## Supplied material:
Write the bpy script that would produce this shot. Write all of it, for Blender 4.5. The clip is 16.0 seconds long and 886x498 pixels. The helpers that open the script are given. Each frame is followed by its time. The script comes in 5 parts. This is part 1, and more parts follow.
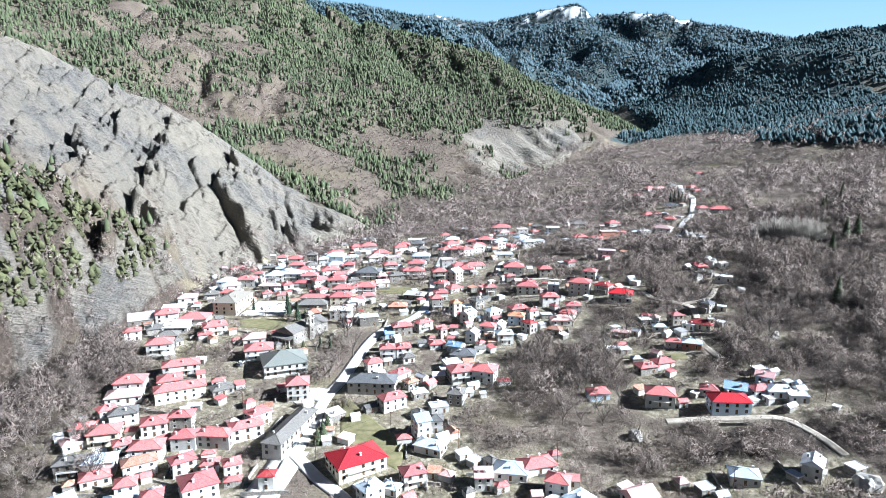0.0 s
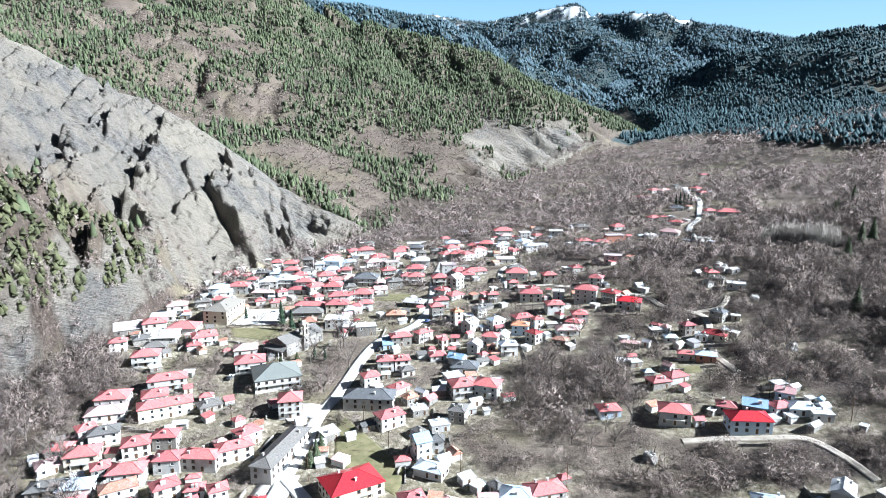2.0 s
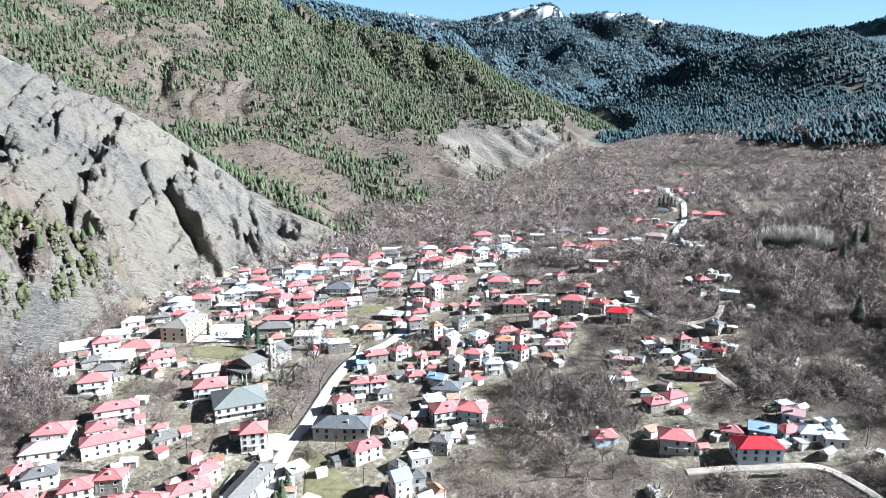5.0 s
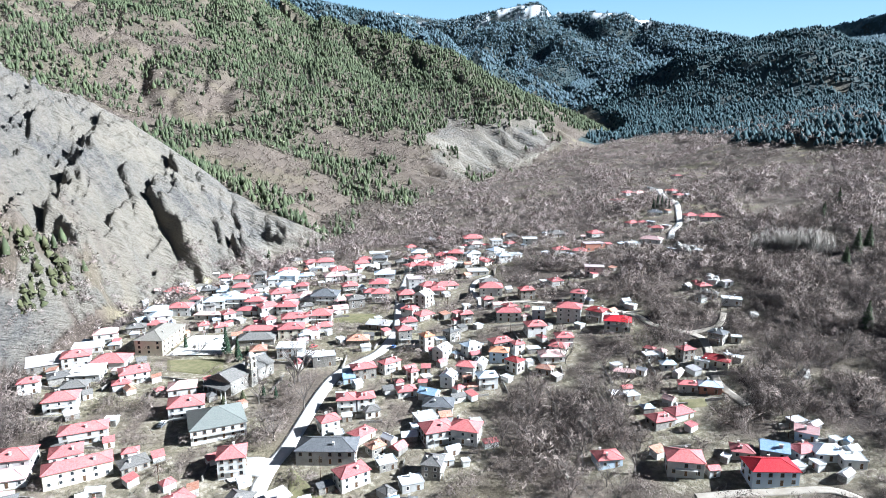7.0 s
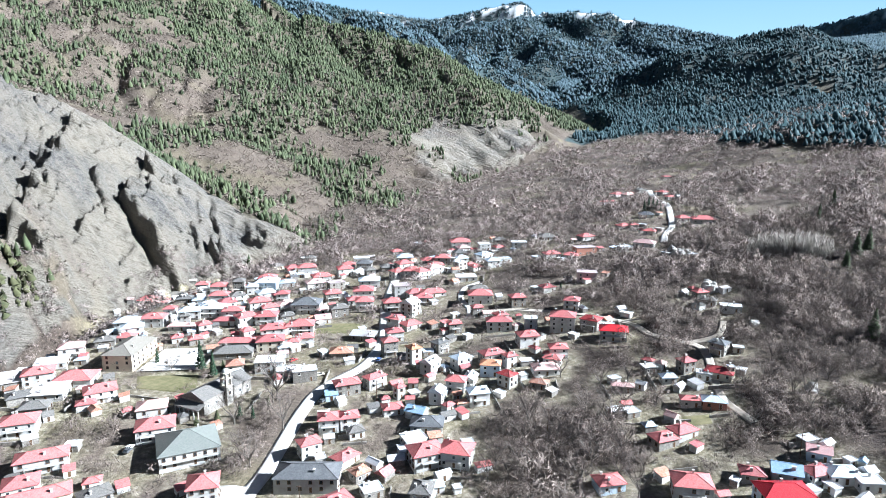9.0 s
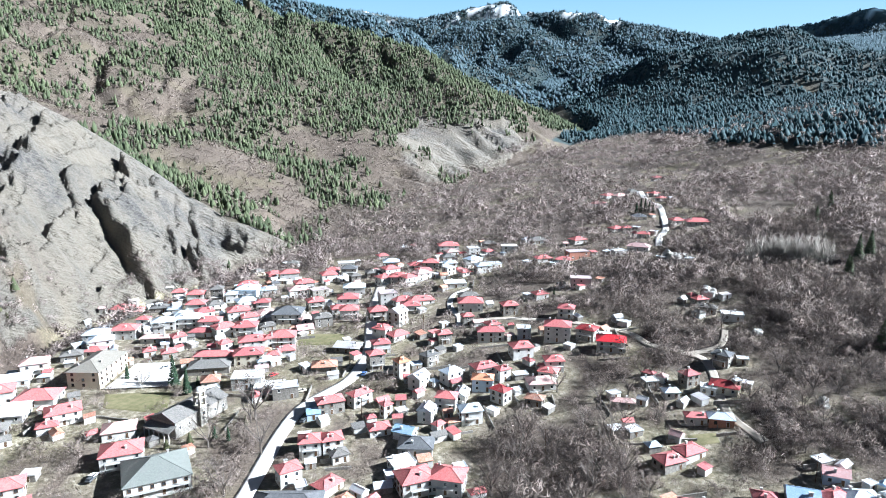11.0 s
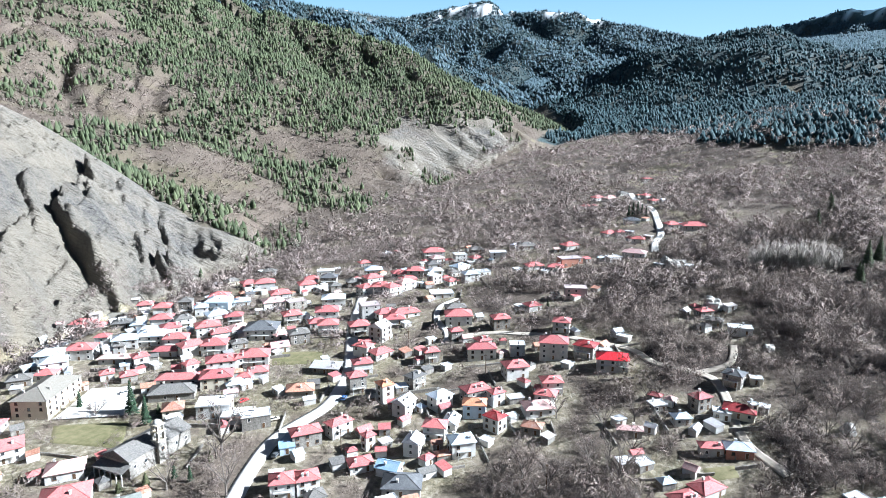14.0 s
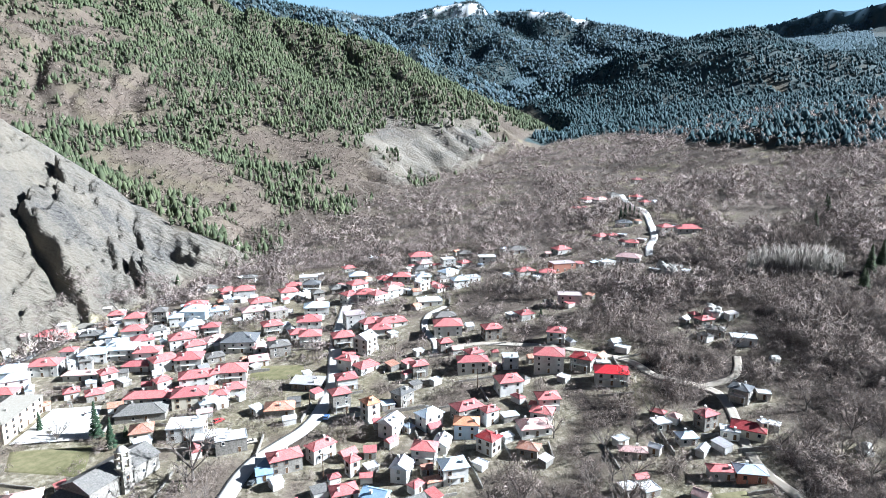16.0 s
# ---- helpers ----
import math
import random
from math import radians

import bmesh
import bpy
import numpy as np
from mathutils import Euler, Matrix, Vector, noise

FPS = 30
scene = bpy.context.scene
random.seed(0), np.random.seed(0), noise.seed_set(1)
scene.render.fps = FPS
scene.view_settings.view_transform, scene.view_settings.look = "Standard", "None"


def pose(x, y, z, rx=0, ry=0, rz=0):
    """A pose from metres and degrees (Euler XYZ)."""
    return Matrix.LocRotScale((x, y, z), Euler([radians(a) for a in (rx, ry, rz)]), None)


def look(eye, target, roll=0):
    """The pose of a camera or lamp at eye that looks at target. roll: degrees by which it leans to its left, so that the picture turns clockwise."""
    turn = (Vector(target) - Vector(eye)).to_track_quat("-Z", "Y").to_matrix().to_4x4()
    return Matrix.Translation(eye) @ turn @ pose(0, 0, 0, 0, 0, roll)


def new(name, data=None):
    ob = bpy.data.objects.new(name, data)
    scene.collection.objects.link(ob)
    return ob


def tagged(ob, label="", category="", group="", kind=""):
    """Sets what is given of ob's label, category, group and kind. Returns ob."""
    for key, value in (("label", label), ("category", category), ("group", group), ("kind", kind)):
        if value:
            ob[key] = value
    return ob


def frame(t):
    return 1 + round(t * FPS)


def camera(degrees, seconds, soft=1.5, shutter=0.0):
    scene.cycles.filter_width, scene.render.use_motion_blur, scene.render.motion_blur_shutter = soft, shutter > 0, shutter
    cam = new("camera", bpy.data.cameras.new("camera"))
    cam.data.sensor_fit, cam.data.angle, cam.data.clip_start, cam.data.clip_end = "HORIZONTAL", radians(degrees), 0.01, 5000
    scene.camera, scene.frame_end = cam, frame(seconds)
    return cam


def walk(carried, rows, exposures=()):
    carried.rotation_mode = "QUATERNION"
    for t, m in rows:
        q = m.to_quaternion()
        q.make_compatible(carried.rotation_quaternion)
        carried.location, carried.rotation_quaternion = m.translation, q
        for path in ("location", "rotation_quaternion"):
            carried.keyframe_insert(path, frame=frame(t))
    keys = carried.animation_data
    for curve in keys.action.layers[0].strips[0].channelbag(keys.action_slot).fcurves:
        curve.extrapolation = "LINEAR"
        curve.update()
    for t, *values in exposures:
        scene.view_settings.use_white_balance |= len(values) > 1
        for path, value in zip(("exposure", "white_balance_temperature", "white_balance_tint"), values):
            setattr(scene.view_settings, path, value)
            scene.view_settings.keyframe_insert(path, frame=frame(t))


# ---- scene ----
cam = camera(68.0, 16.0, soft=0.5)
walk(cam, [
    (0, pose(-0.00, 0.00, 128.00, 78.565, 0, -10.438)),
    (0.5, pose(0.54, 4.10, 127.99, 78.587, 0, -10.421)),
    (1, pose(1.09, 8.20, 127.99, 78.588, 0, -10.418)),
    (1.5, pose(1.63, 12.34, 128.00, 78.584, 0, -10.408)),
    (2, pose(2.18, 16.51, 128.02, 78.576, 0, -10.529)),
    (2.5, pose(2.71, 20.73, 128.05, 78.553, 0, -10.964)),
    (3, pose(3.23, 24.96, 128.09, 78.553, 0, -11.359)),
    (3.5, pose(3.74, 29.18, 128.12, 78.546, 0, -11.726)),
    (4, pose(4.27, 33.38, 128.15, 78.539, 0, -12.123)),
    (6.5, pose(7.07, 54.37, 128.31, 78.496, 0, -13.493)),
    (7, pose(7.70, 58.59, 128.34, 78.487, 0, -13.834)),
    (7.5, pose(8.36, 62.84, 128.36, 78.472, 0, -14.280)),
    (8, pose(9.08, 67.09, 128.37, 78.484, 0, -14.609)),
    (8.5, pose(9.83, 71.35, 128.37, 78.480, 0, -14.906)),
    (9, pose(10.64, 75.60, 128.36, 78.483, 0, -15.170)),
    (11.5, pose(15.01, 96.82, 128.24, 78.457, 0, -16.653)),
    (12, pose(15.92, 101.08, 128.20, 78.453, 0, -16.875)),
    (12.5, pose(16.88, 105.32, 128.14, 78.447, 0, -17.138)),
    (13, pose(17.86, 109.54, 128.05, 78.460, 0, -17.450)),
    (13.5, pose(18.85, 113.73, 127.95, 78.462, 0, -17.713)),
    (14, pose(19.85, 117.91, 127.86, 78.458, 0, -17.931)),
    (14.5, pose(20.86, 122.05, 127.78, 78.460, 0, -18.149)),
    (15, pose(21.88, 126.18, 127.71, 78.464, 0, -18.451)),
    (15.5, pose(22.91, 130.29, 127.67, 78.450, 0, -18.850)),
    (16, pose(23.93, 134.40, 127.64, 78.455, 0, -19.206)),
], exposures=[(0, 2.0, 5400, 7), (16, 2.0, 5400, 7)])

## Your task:
Your task is to give again the lines from the one containing "return 1 + round(t * FPS)" to the one containing "carried.keyframe_insert(path, frame=frame(t))", both lines included, exactly and without anything added.

## Answer to the problem:
    return 1 + round(t * FPS)


def camera(degrees, seconds, soft=1.5, shutter=0.0):
    scene.cycles.filter_width, scene.render.use_motion_blur, scene.render.motion_blur_shutter = soft, shutter > 0, shutter
    cam = new("camera", bpy.data.cameras.new("camera"))
    cam.data.sensor_fit, cam.data.angle, cam.data.clip_start, cam.data.clip_end = "HORIZONTAL", radians(degrees), 0.01, 5000
    scene.camera, scene.frame_end = cam, frame(seconds)
    return cam


def walk(carried, rows, exposures=()):
    carried.rotation_mode = "QUATERNION"
    for t, m in rows:
        q = m.to_quaternion()
        q.make_compatible(carried.rotation_quaternion)
        carried.location, carried.rotation_quaternion = m.translation, q
        for path in ("location", "rotation_quaternion"):
            carried.keyframe_insert(path, frame=frame(t))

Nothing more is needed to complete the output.